Ritual Over Routine: Designing a Morning That Grounds You

There is a quiet difference between a routine and a ritual.

“Ritual is not about doing more. It is about arriving grounded.”

A routine is mechanical.
A ritual is intentional.

One moves you through your day. The other anchors you within it.

In a culture that glorifies productivity and optimization, mornings have become crowded with checklists — cold plunges, supplements, journaling prompts, high-intensity workouts before sunrise. While structure has value, ritual is not about stacking habits. It is about creating space.

The goal is not to do more before 9 a.m.
The goal is to arrive grounded.


The Modern Morning Problem

Most mornings begin in reaction.

The alarm sounds.
The phone lights up.
Notifications rush in before your feet even touch the floor.

Without noticing, your nervous system shifts into alert mode. Emails. Messages. News headlines. Deadlines. You are already responding before you have centered.

This reactive start shapes the rest of the day.

When mornings lack intention, the mind becomes fragmented. Attention scatters. Stress accumulates quietly.

Ritual interrupts that pattern.

It creates a pause between waking and responding — a deliberate transition from rest to engagement.


Why Ritual Matters More Than Routine

Routine focuses on outcome.
Ritual focuses on presence.

A routine might say:
“Journal for ten minutes.”

A ritual asks:
“What does my body and mind need this morning?”

That distinction changes everything.

Ritual invites awareness.
Routine can become autopilot.

When mornings are designed as rituals, they become stabilizing anchors. Even five intentional minutes can recalibrate your nervous system, clarify your thinking, and set the tone for how you move through the world.

This is not about perfection. It is about alignment.


Designing Your Grounding Framework

Grounded mornings share three common elements:

1. Stillness Before Stimulation

Before screens. Before conversations.

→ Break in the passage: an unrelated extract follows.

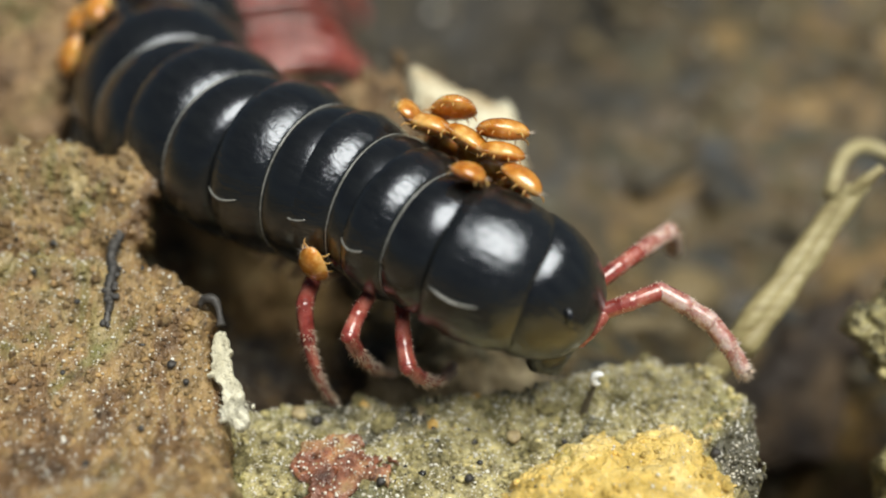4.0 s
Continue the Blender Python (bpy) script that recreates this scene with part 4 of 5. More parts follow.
def crumbs(name, places, radii, mat, label, seed, flat=0.75, jitter=0.4, sink=0.35, host=None, facets=False, spread_by=0.5):
    """Many loose bits in one mesh, too many to count."""
    rng = np.random.default_rng(seed)
    n = len(places)
    v = ICO[None] * (1 + jitter * rng.uniform(-1, 1, (n, 12, 1)))
    v = v * radii[:, None, None] * rng.uniform(1 - spread_by, 1 + spread_by, (n, 1, 3))
    v[:, :, 2] *= flat
    v = v + places[:, None, :] + np.array([0, 0, 1.0]) * (radii * (0.5 - sink))[:, None, None]
    f = (ICO_FACES[None] + 12 * np.arange(n)[:, None, None]).reshape(-1, 3)
    ob = new(name, mesh_of(name, v.reshape(-1, 3) * MM, f.tolist(), mat, facets))
    if host is not None:
        ob.matrix_world = CLODS[host][0].matrix_world
    return tagged(ob, label, name.replace("_", " "), kind="stuff")


def spots_on(number, count, seed, world=True):
    """Places on the upper side of a lump, in millimetres."""
    ob, upper = CLODS[number]
    rng = np.random.default_rng(seed)
    pts = upper
    if world:
        m = np.array(ob.matrix_world)
        pts = upper @ m[:3, :3].T + m[:3, 3] / MM
    return pts[rng.integers(0, len(pts), count)] + rng.normal(0, 0.03, (count, 3))


def sizes(count, lo, hi, seed):
    return lo + (hi - lo) * np.random.default_rng(seed).random(count) ** 4.0


for number, count, big, mat, name, label in (
        (0, 6500, 0.17, M_GRAIN_BARK, "bark_grains", "tiny orange-brown bark grains"),
        (1, 2400, 0.2, M_GRAIN_BARK, "bark_grains", "tiny reddish bark grains"),
        (3, 10000, 0.2, M_GRAIN_LEDGE, "wood_grains", "tiny ochre and grey wood grains"),
        (4, 900, 0.16, M_GRAIN_YELLOW, "yellow_grains", "tiny yellow wood grains"),
        (11, 1500, 0.4, M_GRAIN_LEDGE, "wood_grains", "tiny ochre wood grains beside the hollow"),
        (6, 260, 0.3, M_GRAIN_FRAY, "wood_grains", "tiny pale wood grains"),
        (7, 900, 0.5, M_GRAIN_ORANGE, "wood_grains", "orange-tan wood crumbs")):
    crumbs(name, spots_on(number, count, number + 1, False), sizes(count, 0.03, big, number), mat, label, number, host=number, facets=True)
crumbs("wet_glints", np.vstack([spots_on(0, 5000, 11), spots_on(3, 15000, 12), spots_on(5, 250, 13), spots_on(4, 700, 14), spots_on(1, 900, 15), spots_on(16, 400, 16)]), sizes(22250, 0.026, 0.075, 7), M_GLINT, "tiny clear wet grains that glint", 7, flat=1.0, jitter=0.05, sink=-0.1, facets=True)
crumbs("dark_grains", np.vstack([spots_on(0, 90, 21), spots_on(3, 420, 22), spots_on(1, 40, 23), spots_on(4, 30, 24)]), sizes(580, 0.04, 0.15, 8), M_DARKGRAIN, "small black soil pellets", 8, flat=0.9, jitter=0.2, facets=True)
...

Before input.

Even two minutes of stillness — seated quietly, eyes closed, slow breathing — signals safety to the body.

Deep nasal breathing activates the parasympathetic nervous system, lowering cortisol and reducing early stress spikes.

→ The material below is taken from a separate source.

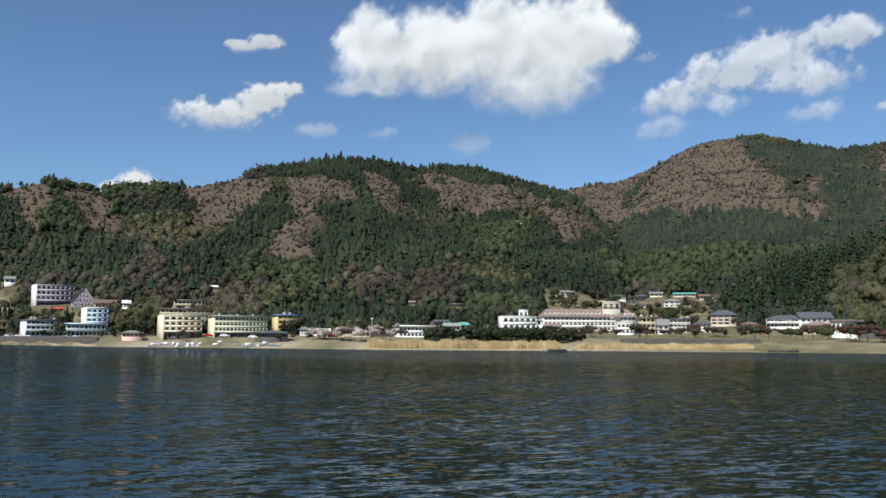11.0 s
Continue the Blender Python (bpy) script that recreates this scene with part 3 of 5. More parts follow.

This is not meditation for achievement.
It is simply a moment of arrival.


2. Gentle Physical Activation

Movement does not need to be intense to be effective.

A slow stretch.
A short walk outside.
Light mobility work.

These small actions increase circulation, oxygen flow, and mental clarity.

Movement in the morning should energize — not exhaust.

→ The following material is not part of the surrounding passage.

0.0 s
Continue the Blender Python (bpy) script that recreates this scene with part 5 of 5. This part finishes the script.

The body wakes best when invited, not forced.


Routine focuses on outcome. Ritual focuses on presence.

3. Intentional Direction

Instead of reviewing everything you must accomplish, choose one central focus.

What matters most today?

Clarity reduces cognitive overload. When direction is chosen intentionally, urgency loses its grip.

A single sentence written in a notebook is often enough:

“Today I move with steadiness.”
“Today I prioritize progress over perfection.”
“Today I focus on what I can control.”

This is grounding.


The Myth of the Perfect Morning

Social media has turned mornings into performance.

Green juices photographed in golden light.
Elaborate skincare sequences.
Sunrise workouts framed as moral superiority.

But ritual is personal. It adapts to your season of life.

A parent’s ritual may be five quiet breaths before waking children.
A traveler’s ritual may be a mindful walk in an unfamiliar city.
An entrepreneur’s ritual may be reviewing one long-term goal before opening email.

There is no ideal template.

The only requirement is intention.


Ritual as Identity

What we do each morning quietly reinforces who we believe ourselves to be.

If we wake in chaos, we begin to feel chaotic.
If we wake in presence, we begin to feel steady.

Ritual builds identity.

Over time, that identity becomes resilient.

The grounded person is not the one who avoids stress.
It is the one who returns to center quickly.

Morning ritual becomes that return point.


Building Sustainability

The most effective rituals are simple enough to sustain.

Three components.
Ten to twenty minutes total.
Repeatable, adaptable, realistic.

Complexity erodes consistency.

Grounding is not found in excess.

It is found in rhythm.


A Quiet Beginning

When mornings begin with presence rather than reaction, the day unfolds differently.

Decisions feel less rushed.
Conversations feel more deliberate.
Energy feels steadier.

Ritual does not eliminate difficulty.
It creates steadiness within it.

And in a world that constantly demands attention, steadiness is power.

Design your morning not as a productivity strategy, but as a practice of alignment.

Routine moves you forward.

Ritual brings you home.

Routine moves you forward. Ritual brings you home.